Guillaume Cottenceau wrote:
SET random_page_cost = 2;
SET effective_cache_size = 10000;
EXPLAIN SELECT * FROM sent_messages WHERE date > '2005-09-01' AND date < '2005-09-19';
QUERY PLAN
---------------------------------------------------------------------------------------------------------------------------------------------
Index Scan using idx_sent_msgs_date_theme_status on sent_messages (cost=0.00..595894.94 rows=392066 width=78)
Index Cond: ((date > '2005-09-01 00:00:00+00'::timestamp with time zone) AND (date < '2005-09-19 00:00:00+00'::timestamp with time zone))
We can see that estimated index scan cost goes down but by a
factor of approx. 2.3 which is far from enough to "fix" it. I
am reluctant in changing way more the random_page_cost and
effective_cache_size values as I'm suspecting it might have
other (bad) consequences if it is too far away from reality
(even if Linux is known to aggressively cache), the application
being multithreaded (there is a warning about concurrent
queries using different indexes in documentation). But I
certainly could benefit from others' experience on this matter.
I apologize for this long email but I wanted to be sure I gave
enough information on the data and things I have tried to fix the
problem myself. If anyone can see what I am doing wrong, I would
be very interested in pointers.
Thanks in advance!
Btw, I use postgres 7.4.5 with -B 1000 -N 500 and all
postgresql.conf default values except timezone = 'UTC', on an
ext3 partition with data=ordered, and run Linux 2.6.12.

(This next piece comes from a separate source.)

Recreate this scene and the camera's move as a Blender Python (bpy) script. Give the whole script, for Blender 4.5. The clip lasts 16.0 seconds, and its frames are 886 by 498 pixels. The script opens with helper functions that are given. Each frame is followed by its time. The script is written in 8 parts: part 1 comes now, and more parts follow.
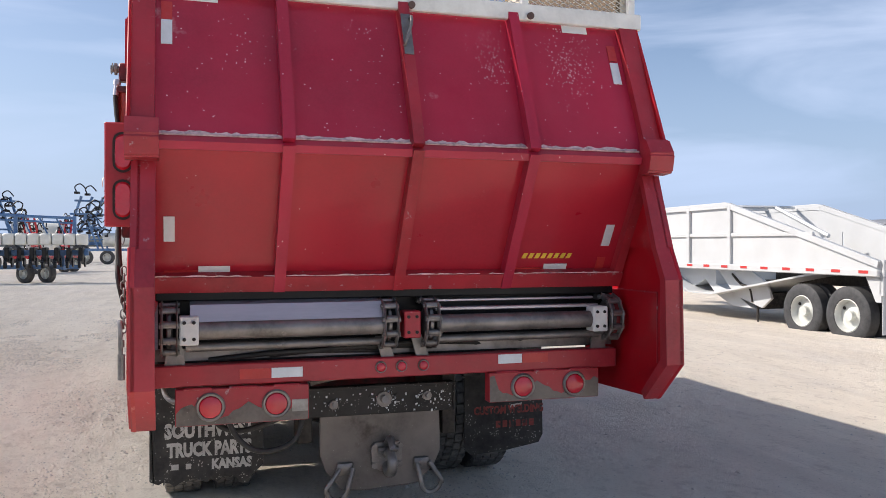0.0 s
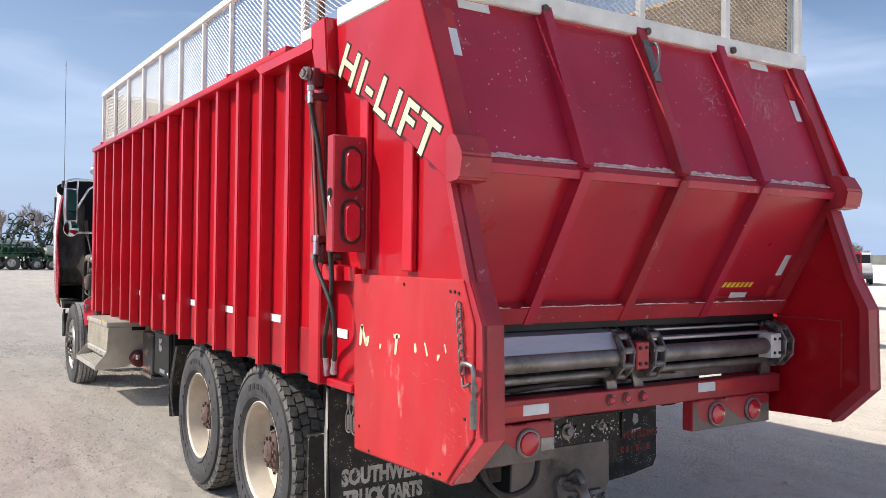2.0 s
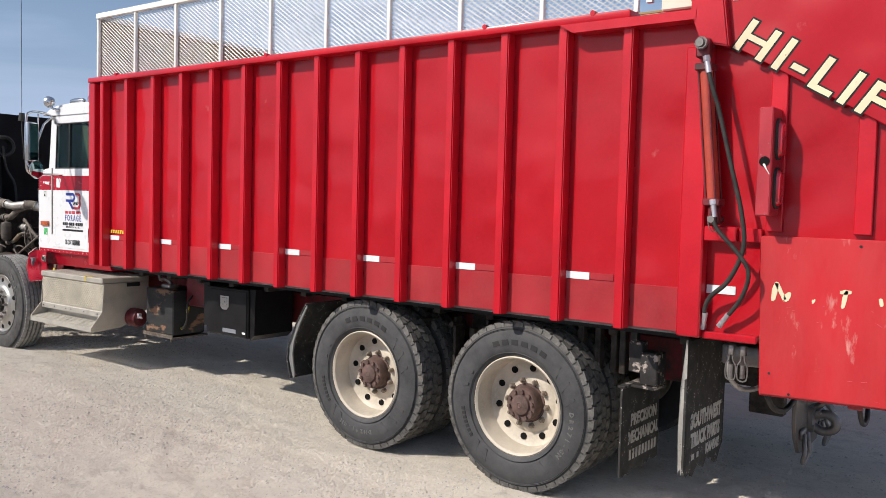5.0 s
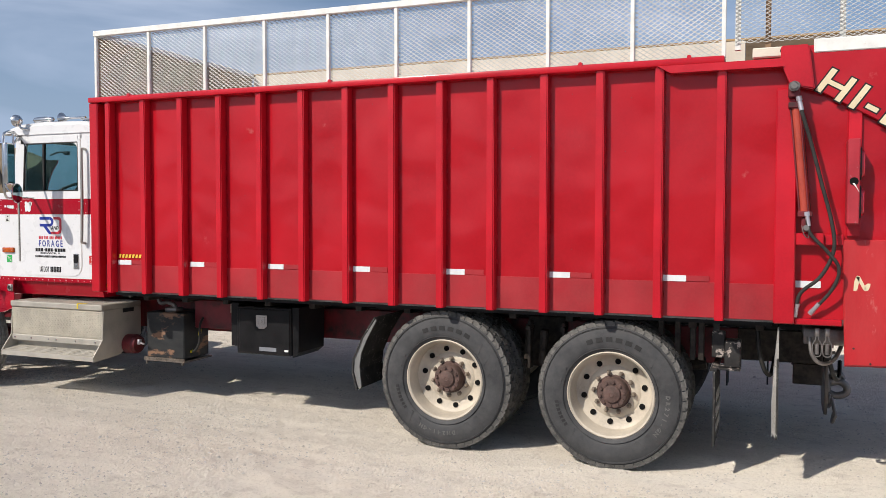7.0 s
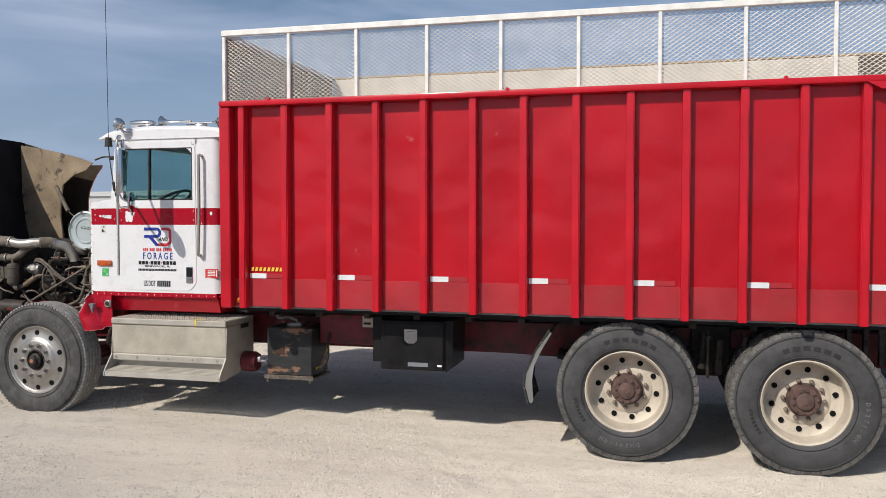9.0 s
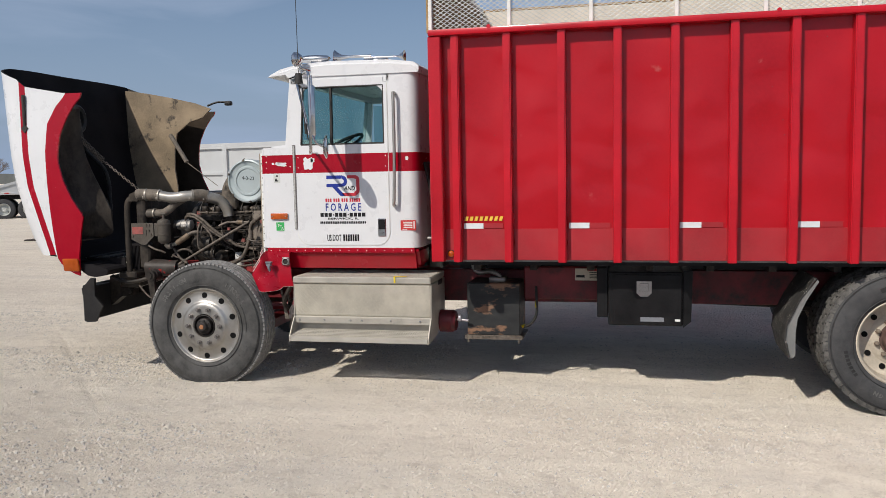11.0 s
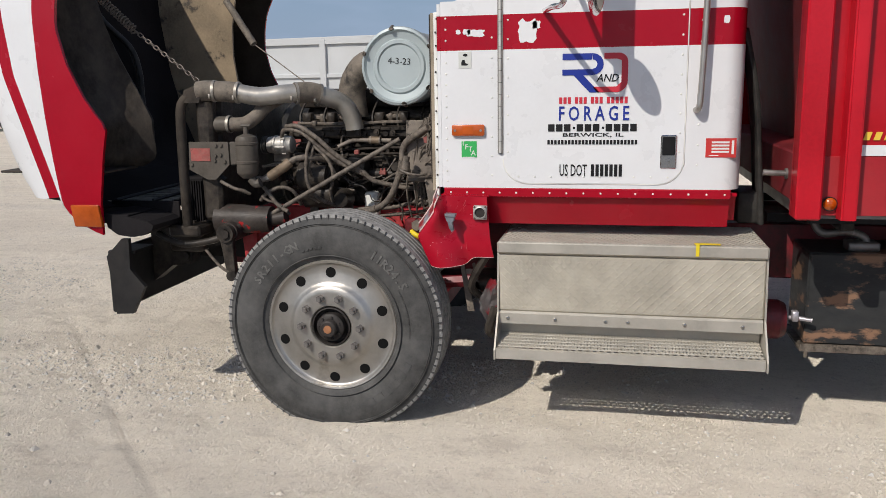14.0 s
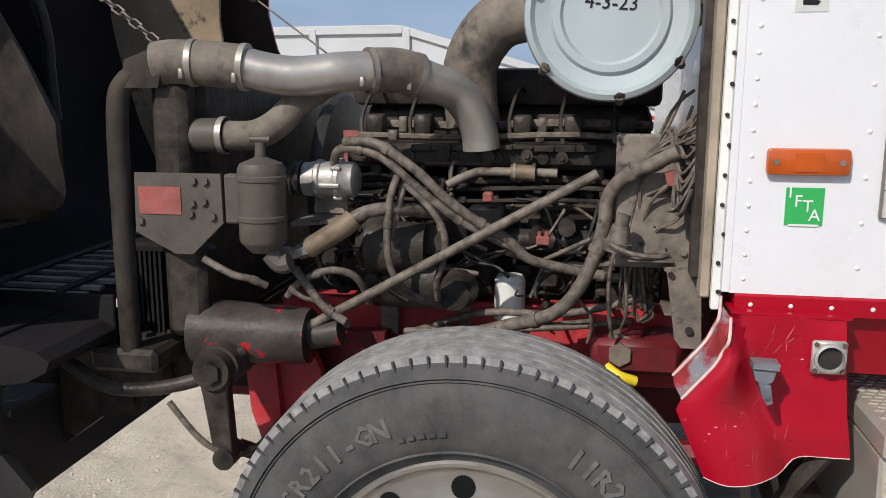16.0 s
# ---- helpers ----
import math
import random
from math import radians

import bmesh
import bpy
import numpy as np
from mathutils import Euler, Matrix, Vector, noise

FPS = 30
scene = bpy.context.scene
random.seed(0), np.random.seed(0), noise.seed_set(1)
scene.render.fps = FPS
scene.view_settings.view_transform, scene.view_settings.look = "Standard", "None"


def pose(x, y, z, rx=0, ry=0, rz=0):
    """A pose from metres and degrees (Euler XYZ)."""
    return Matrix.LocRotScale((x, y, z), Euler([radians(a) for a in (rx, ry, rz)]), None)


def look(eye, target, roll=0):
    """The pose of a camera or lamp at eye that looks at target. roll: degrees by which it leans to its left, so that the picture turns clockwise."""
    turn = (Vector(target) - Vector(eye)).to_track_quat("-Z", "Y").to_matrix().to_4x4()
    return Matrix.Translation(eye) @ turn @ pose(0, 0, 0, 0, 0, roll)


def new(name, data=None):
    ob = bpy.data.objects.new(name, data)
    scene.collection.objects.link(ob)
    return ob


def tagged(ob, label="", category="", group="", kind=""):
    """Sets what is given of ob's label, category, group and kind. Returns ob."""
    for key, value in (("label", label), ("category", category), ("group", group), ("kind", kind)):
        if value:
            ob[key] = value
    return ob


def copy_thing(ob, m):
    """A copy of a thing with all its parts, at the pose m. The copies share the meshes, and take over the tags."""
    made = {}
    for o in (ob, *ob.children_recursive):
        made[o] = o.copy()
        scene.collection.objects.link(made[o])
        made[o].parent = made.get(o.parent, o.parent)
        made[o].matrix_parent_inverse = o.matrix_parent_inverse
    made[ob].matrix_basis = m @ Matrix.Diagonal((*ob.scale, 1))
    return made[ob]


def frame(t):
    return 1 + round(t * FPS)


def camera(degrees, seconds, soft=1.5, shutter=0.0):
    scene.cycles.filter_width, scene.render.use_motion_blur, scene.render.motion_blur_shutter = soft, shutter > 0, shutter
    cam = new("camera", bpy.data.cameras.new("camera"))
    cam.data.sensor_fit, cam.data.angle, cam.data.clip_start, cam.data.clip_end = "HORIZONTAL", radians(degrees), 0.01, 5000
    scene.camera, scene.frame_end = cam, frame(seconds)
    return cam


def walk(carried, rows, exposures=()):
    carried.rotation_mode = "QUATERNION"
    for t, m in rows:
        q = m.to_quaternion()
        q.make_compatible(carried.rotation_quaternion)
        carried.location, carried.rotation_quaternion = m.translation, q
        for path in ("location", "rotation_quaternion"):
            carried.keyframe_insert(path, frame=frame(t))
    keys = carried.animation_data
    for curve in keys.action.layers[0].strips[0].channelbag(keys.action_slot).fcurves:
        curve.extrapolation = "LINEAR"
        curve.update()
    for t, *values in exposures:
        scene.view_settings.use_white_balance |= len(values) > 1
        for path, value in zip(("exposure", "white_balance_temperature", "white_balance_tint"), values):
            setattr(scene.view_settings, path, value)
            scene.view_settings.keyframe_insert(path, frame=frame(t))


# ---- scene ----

I didn't see any mention of how much memory is on your server, but
provided you have say 1G, and are using the box solely for a database
server, I would increase both shared_buffers and effective_cache size.
shared_buffer = 12000
effective_cache_size = 25000
This would mean you are reserving 100M for Postgres to cache relation
pages, and informing the planner that it can expect ~200M available from
the disk buffer cache. To give a better recommendation, we need to know
more about your server and workload (e.g server memory configuration and
usage plus how close you get to 500 connections).